GraphSage Model Quality Issue?

HuangLED · July 27, 2022, 11:15pm

Hi, Folks,

I have been looking into DGL’s graphsage model quality, the pre-built one came in the example folder (dgl/node_classification.py at master · dmlc/dgl · GitHub). I used ogbn-arxiv dataset, when using the default hyper-parameter came with DGL’s implementation, graphsage gets an accuracy of 0.55 on test set. On the contrary, ogb’s leaderboard shows a accuracy of 0.71 for a typical graphsage implementation.

Is this a known issue? I did a bit comparison, but not sure what I missed.

Any suggestions?

Screenshot of ogbn leader board

Output I got from running dgl’s node_classification.py implementation.

Rhett-Ying · July 28, 2022, 12:14pm

It’s mainly for tutorial. I think you need to tune on your own. or use the same parameters as leader board.

HuangLED · July 28, 2022, 4:36pm

Sure. I did make the hyper-parameters to roughly match. Will keep tuning if needed.

Also I checked a few other data sets, and did similar comparisons. Arvix seems to be an anomaly, that is why I am reporting this finding.

Ogbn-products: DGL’s Accuracy: 0.779, Leaderboard: 0.7829. (Similar)
reddit: DGL’s Accuracy: 0.96, Leaderboard: 0.94. (Similar)
arvix: DGL: 0.55 versus Leaderboard 0.71 (big discrepancy here)

For all the data sets, I used dgl.data interface.
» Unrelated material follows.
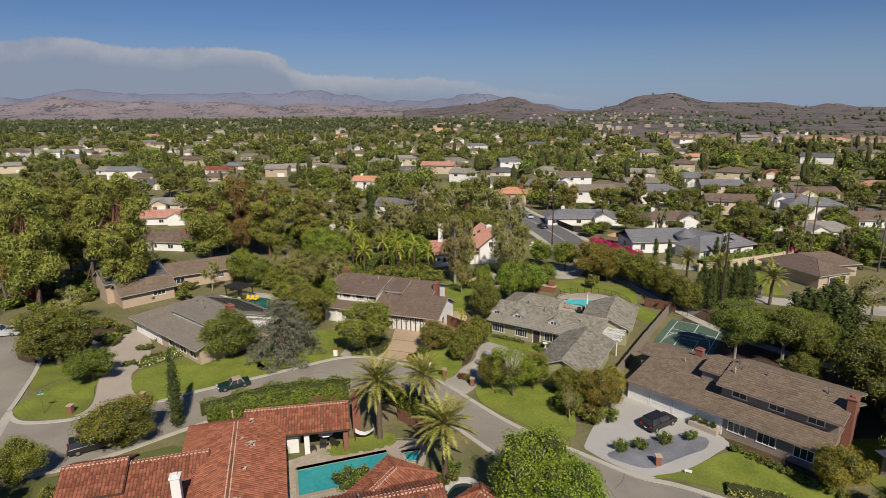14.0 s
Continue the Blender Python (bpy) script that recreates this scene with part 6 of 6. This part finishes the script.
cu_, cv_ = np.array([0.5, 0.866]), np.array([0.86, -0.51])
C0 = np.array([25.4, 83.6])
cp = lambda a, b: tuple(C0 + cu_ * a + cv_ * b)
for a, b in (((0.7, 0.6), (12.6, 0.6)), ((0.7, 7.4), (12.6, 7.4)), ((0.7, 0.6), (0.7, 7.4)), ((12.6, 0.6), (12.6, 7.4)), ((6.6, 0.6), (6.6, 7.4)), ((0.7, 2.6), (5.0, 2.6)), ((0.7, 5.4), (5.0, 5.4)), ((5.0, 2.6), (5.0, 5.4)),
             ((8.4, 0.6), (8.4, 7.4)), ((8.4, 4.0), (12.6, 4.0))):
    court_line(cp(*a), cp(*b))
arc = [cp(3.5 + 5.2 * math.cos(t), 4 + 3.2 * math.sin(t)) for t in np.linspace(-1.57, 1.57, 16)]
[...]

Given the comparison above, I tend to believe maybe arvix’s pre-processing does something different (?), and this unique thing is causing a bug somewhere ONLY in arvix. Traced a bit into impl, but couldn’t find anything suspicious so far by myself.

Rhett-Ying · July 29, 2022, 1:17am

you mean you don’t need to tune for other datasets to obtain comparable accuracy? just using the default ones is sufficient?
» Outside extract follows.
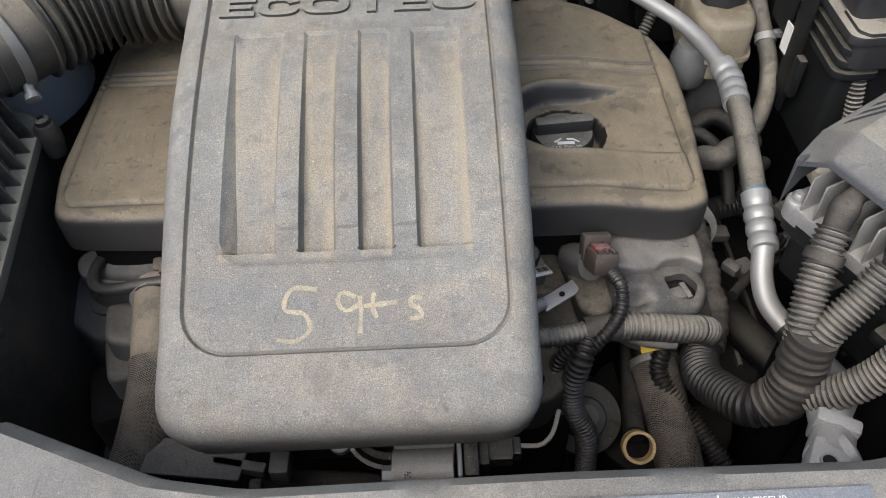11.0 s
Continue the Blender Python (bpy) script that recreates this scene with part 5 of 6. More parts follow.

HuangLED · July 29, 2022, 1:32am

yes, that’s correct.

mufeili · August 1, 2022, 6:07am

Have you added reverse edges for the dataset?
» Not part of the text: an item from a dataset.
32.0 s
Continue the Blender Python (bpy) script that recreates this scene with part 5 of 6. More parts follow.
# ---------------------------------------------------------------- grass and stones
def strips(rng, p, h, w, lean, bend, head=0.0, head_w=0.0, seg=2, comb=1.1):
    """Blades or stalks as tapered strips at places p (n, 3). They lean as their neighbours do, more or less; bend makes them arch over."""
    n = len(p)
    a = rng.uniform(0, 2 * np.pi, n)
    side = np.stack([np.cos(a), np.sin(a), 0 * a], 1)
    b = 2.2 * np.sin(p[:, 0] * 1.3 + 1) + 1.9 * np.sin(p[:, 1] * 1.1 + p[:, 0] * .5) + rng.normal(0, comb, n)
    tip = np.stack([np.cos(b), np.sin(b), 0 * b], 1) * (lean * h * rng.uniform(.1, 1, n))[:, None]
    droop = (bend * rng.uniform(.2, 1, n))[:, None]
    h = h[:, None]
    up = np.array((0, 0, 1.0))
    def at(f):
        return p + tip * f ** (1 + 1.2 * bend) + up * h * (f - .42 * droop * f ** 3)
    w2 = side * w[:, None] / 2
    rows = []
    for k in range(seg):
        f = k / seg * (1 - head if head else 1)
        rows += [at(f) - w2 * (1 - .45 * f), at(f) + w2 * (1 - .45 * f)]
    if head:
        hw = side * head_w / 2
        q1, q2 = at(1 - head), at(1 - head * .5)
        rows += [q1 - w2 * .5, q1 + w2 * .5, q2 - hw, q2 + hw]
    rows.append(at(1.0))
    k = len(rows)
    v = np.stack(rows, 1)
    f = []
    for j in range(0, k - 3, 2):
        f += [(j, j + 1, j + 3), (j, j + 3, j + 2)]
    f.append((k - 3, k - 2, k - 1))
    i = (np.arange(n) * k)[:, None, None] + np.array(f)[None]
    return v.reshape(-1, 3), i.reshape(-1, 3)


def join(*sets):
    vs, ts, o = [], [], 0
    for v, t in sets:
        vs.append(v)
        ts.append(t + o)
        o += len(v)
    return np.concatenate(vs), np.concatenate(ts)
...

HuangLED · August 1, 2022, 5:22pm

No. I didn’t.

Don’t have enough context to understand the suggestion here. Are you suggesting for arvix, we should always add reverse edge before using the dataset? (if so, does it make sense we add the edge during pre-processing step?)

mufeili · August 2, 2022, 2:22am

Yes, I wonder if this is because the dataset only has edges for one direction and you need to add the reverse edges in the pre-processing step like here.

HuangLED · August 4, 2022, 5:38am

You are correct. I added reverse edges, now the accuracy readings improved significantly.